Credit Suisse reiterates 'buy' for US growth stocks (not Europe)
Strategists at Credit Suisse told clients to "buy" growth stocks in the US - not in Europe - pointing to historical patterns to back up their arguments.
For starters, the so-called 'cost of equity' in the US should retreat from 8.6% at present, they said.
Historically, said Andrew Garthwaite in his team, earnings revisions (excluding the TMT sector) had turned negative, 'growth' as an investment style had outperformed.
That was also true 80% of the time in the six to 12 months following a first interest rate cut by the central bank.
"Late-cycle bull markets do not tend to see a change in sector leadership, with breadth normally narrowing around a small group of growth stocks," they said.

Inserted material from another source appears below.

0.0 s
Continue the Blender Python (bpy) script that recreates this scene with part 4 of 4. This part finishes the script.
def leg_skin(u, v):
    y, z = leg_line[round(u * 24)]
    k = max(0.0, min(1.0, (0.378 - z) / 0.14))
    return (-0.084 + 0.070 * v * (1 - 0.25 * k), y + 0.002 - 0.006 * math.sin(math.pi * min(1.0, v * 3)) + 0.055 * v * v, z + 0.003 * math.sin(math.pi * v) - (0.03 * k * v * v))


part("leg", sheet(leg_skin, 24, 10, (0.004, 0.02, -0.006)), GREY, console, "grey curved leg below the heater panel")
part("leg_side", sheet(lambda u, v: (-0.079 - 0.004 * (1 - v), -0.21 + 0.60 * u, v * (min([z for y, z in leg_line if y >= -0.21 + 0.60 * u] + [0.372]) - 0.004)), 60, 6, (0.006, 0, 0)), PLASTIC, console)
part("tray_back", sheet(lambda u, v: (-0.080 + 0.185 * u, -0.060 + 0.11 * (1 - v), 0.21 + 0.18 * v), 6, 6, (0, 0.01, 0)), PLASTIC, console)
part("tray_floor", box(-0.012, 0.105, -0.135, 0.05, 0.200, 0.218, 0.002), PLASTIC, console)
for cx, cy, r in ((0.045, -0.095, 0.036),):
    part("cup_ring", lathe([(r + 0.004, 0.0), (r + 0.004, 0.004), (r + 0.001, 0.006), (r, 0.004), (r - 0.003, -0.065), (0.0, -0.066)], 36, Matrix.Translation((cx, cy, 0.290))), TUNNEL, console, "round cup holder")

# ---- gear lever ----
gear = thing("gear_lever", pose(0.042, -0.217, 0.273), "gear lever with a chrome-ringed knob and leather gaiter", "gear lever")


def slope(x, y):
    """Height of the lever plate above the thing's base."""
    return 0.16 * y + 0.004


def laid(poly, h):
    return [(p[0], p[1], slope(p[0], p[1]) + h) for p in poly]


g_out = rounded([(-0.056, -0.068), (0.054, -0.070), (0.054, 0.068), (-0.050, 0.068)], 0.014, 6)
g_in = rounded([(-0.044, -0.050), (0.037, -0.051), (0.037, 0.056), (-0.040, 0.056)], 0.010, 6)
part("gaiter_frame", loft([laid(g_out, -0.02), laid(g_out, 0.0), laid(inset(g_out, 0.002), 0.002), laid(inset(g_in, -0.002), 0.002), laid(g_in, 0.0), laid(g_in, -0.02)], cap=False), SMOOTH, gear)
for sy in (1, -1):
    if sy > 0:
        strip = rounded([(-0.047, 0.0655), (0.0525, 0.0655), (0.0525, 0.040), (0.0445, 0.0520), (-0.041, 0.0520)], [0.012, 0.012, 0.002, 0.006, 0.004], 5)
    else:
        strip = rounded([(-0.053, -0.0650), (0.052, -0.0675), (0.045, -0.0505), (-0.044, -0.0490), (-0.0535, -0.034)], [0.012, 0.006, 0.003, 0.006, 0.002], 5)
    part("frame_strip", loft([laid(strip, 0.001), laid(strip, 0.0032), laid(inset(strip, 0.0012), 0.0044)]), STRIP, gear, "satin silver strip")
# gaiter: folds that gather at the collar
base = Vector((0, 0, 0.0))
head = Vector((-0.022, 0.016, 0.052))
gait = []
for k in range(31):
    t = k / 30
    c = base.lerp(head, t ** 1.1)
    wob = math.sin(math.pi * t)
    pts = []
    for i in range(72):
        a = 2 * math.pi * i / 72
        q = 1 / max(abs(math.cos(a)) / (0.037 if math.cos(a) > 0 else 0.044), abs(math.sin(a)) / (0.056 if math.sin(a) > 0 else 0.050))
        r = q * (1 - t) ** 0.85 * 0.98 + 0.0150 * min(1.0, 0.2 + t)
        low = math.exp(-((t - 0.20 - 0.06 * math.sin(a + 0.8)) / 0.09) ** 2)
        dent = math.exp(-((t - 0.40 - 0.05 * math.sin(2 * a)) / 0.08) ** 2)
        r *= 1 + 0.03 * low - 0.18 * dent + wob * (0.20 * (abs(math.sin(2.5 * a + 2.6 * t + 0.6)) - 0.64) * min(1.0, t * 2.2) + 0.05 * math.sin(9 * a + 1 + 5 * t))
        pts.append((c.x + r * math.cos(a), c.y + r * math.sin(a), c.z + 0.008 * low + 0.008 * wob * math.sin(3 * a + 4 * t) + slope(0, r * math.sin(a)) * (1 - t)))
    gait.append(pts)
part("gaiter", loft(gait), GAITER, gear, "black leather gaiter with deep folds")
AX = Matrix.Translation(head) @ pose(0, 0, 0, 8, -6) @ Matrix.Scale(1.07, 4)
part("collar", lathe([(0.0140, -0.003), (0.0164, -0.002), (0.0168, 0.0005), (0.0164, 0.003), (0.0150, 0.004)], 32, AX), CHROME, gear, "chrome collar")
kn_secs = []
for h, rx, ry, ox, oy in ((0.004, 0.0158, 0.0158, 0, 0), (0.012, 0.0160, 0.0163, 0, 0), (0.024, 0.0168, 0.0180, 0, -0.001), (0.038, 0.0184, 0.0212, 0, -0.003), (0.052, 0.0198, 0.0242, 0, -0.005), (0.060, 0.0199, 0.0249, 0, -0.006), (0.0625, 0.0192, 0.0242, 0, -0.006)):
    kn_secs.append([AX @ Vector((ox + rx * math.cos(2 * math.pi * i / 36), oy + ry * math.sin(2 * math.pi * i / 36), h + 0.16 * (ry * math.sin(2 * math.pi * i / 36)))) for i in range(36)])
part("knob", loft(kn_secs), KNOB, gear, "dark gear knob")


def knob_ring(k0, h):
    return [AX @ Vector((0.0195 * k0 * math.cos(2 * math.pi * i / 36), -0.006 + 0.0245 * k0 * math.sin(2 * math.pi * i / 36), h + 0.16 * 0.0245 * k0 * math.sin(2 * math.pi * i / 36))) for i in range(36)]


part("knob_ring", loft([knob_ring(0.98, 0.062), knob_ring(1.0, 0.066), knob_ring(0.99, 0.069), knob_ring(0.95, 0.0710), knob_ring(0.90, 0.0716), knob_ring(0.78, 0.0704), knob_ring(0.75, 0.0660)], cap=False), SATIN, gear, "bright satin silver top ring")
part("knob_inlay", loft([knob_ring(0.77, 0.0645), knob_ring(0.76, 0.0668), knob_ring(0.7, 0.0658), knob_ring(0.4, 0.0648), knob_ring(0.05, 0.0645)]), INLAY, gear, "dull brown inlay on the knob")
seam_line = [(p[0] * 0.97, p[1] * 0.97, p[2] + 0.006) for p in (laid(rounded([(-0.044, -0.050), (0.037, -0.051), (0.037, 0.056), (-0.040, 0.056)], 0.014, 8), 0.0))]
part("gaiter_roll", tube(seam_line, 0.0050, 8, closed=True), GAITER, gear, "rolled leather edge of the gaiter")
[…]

In absolute terms, the price-to-earnings multiple for US growth stocks was at 27 times, versus the 45-60 times earnings usually considered to be growth at the end of most bull markets in equities.
"The value side of the equity market has rarely been so disrupted. Price momentum is extreme, but historically, growth as a style has continued to outperform from current levels 85% of the time," the Swiss broker added.
In particular, and emphasising the importance of free cash flow, they recommended that clients focus in "quality growth stocks" including Microsoft, Bokking Holdings and Northrop Grumman.
Within the same research note, they also upgraded their recommendation for small capitalisation stocks in the States, from 'benchmark' to 'overweight', saying they "appeared" to be cheap and oversold.
American small caps were also pricing-in much lower bond yields and an ISM PMI index below 50.0.
Credit Suisse also stood by its 'overweight' for European small caps, arguing that they were "modestly cheap" and tended to outperform when PMIs and the euro strengthened.
"In both Europe and the US, small caps are pricing in much wider credit spreads."
For European growth on the other hand, the composition of growth stocks on the Continent, which was very overweighted towards consumer staples and financials, meant that it underperformed when bund yields rose.
So, with bund yields having much more upside than Treasury yields, due to a "much higher likelihood" of a positive growth surprise on the Continent, they stayed at 'benchmkark'.
As an aside, among "attractive" value names in Europe they picked out IAG and BMW, while including Reckitt Benckiser among the "expensive growth" stocks.
"In both Europe and the US, small caps are pricing in much wider credit spreads.